# Itchy Eyes



## Lil Sweet Pea (Jan 7, 2009)

About a month ago my little Sweet Pea started itching her eyes every once in awhile. She would mostly gently paw at them and sometimes use her front paws/nails to actually scratch. It has progressively gotten worse. She has now rubbed the corners of her eyes raw... to the point that they sometimes bleed. Of course we try and keep an eye on her and stop her when we see her doing it.

After a little research we thought it might be allergies and decided to give her some benadryl.... I believe the rule is one miligram per pound? We have given her the benadryl every night for a week and I don't beleive it's helping.

The only change that I can think of would be the weather... it's colder here than normal but she is only outside to potty.

I need advice please! Any other ideas on what it might be or how to fix it?

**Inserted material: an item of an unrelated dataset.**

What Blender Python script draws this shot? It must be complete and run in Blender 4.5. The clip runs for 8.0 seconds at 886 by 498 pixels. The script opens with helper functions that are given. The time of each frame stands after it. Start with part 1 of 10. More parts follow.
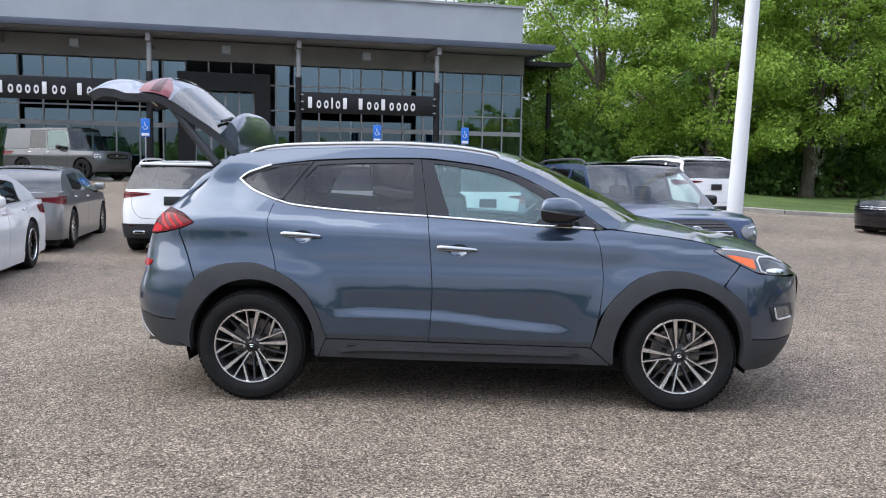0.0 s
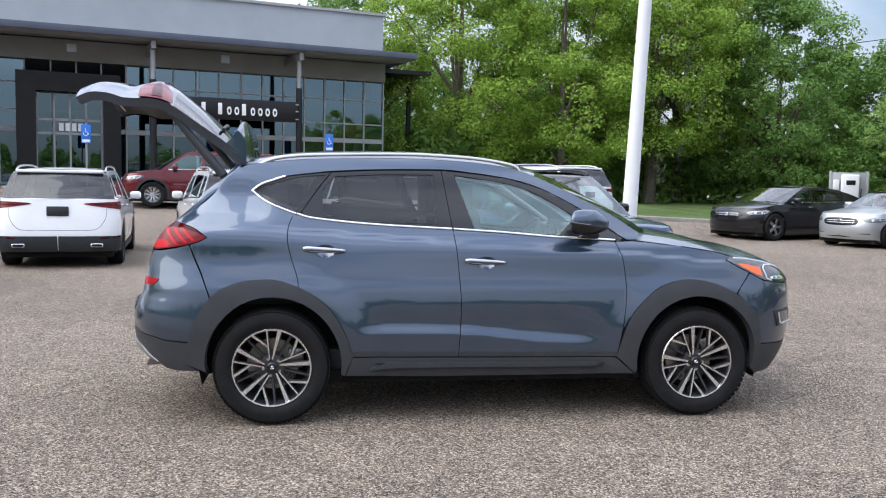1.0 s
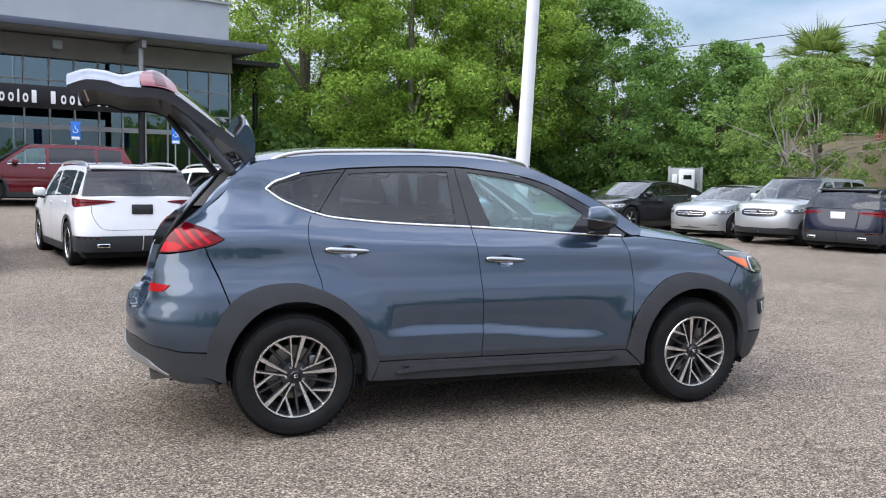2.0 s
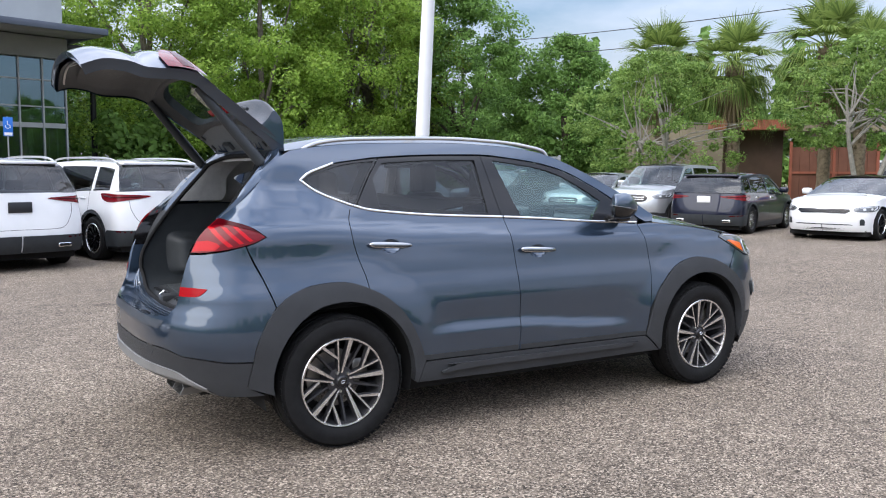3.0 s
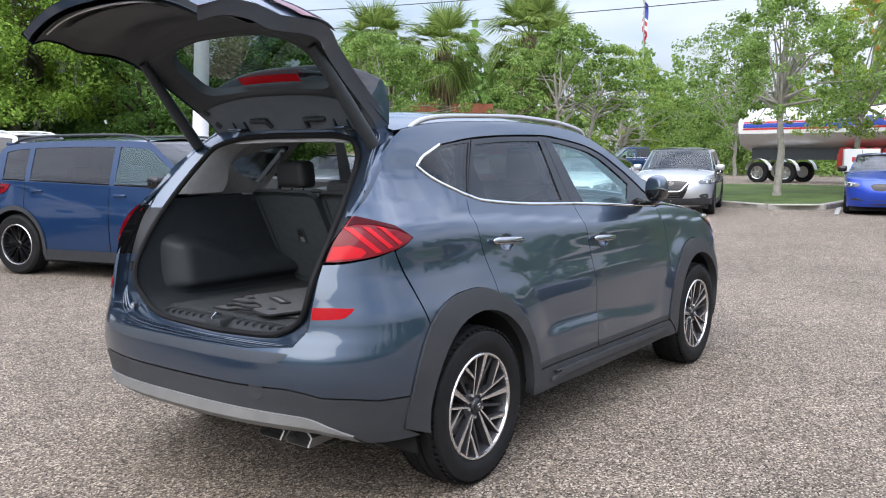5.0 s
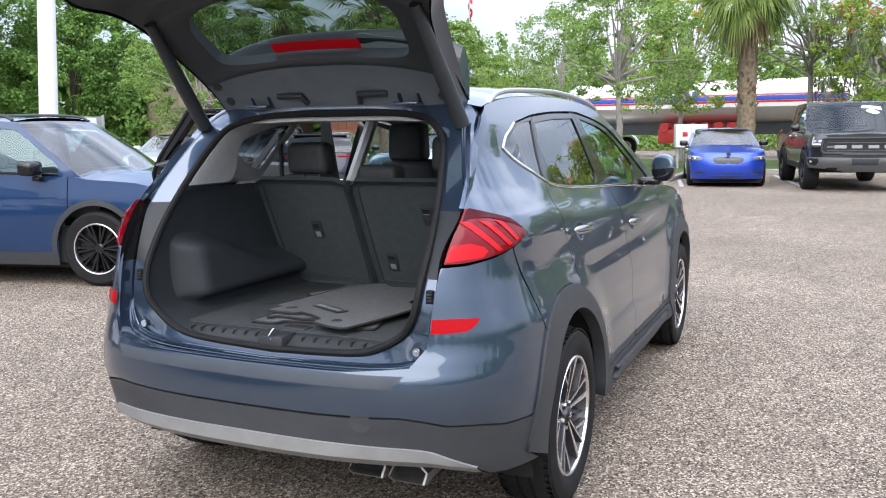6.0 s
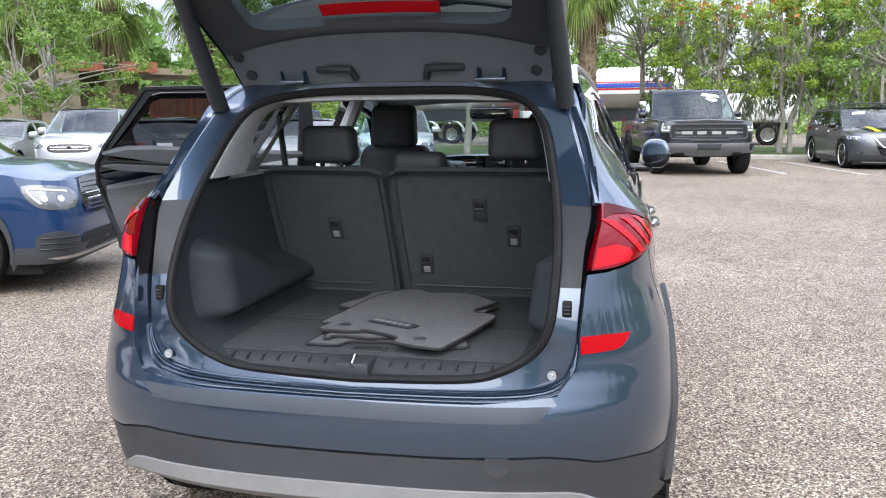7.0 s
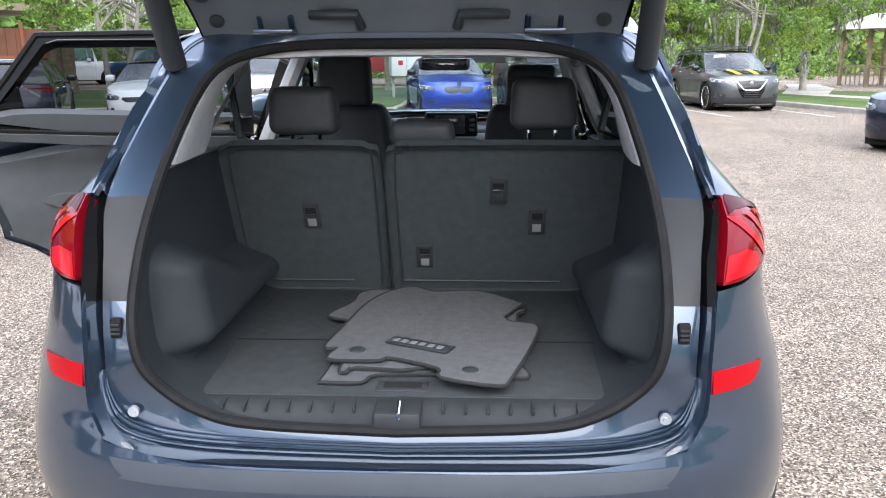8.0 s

I hate to see her like this!


----------



## jmm (Nov 23, 2004)

Your dog needs to see the vet. Any number of things from skin mites to ingrown eyelashes to skin infections could be causing it. Go to the vet.


----------



## LJSquishy (Feb 27, 2008)

She may have some sort of eye infection or infection around the eye going on. I agree with JMM in that you should take her to a vet right away so that they can properly diagnose what might be the problem.


----------



## drclee (Jul 16, 2008)

Please take her to the vet as soon as you can to figure out the problem.


----------



## Mari B (Oct 29, 2007)

This could also be signs of Dry Eye (KCS). My little girl has this and it's painful for them without treatment. I wouldn't try to come up with remedies on your own, but rather have her looked at by your vet. Eye problems that go without treatment can lead to serious problems and/or blindness.

Good Luck and healing vibes to your little one.


----------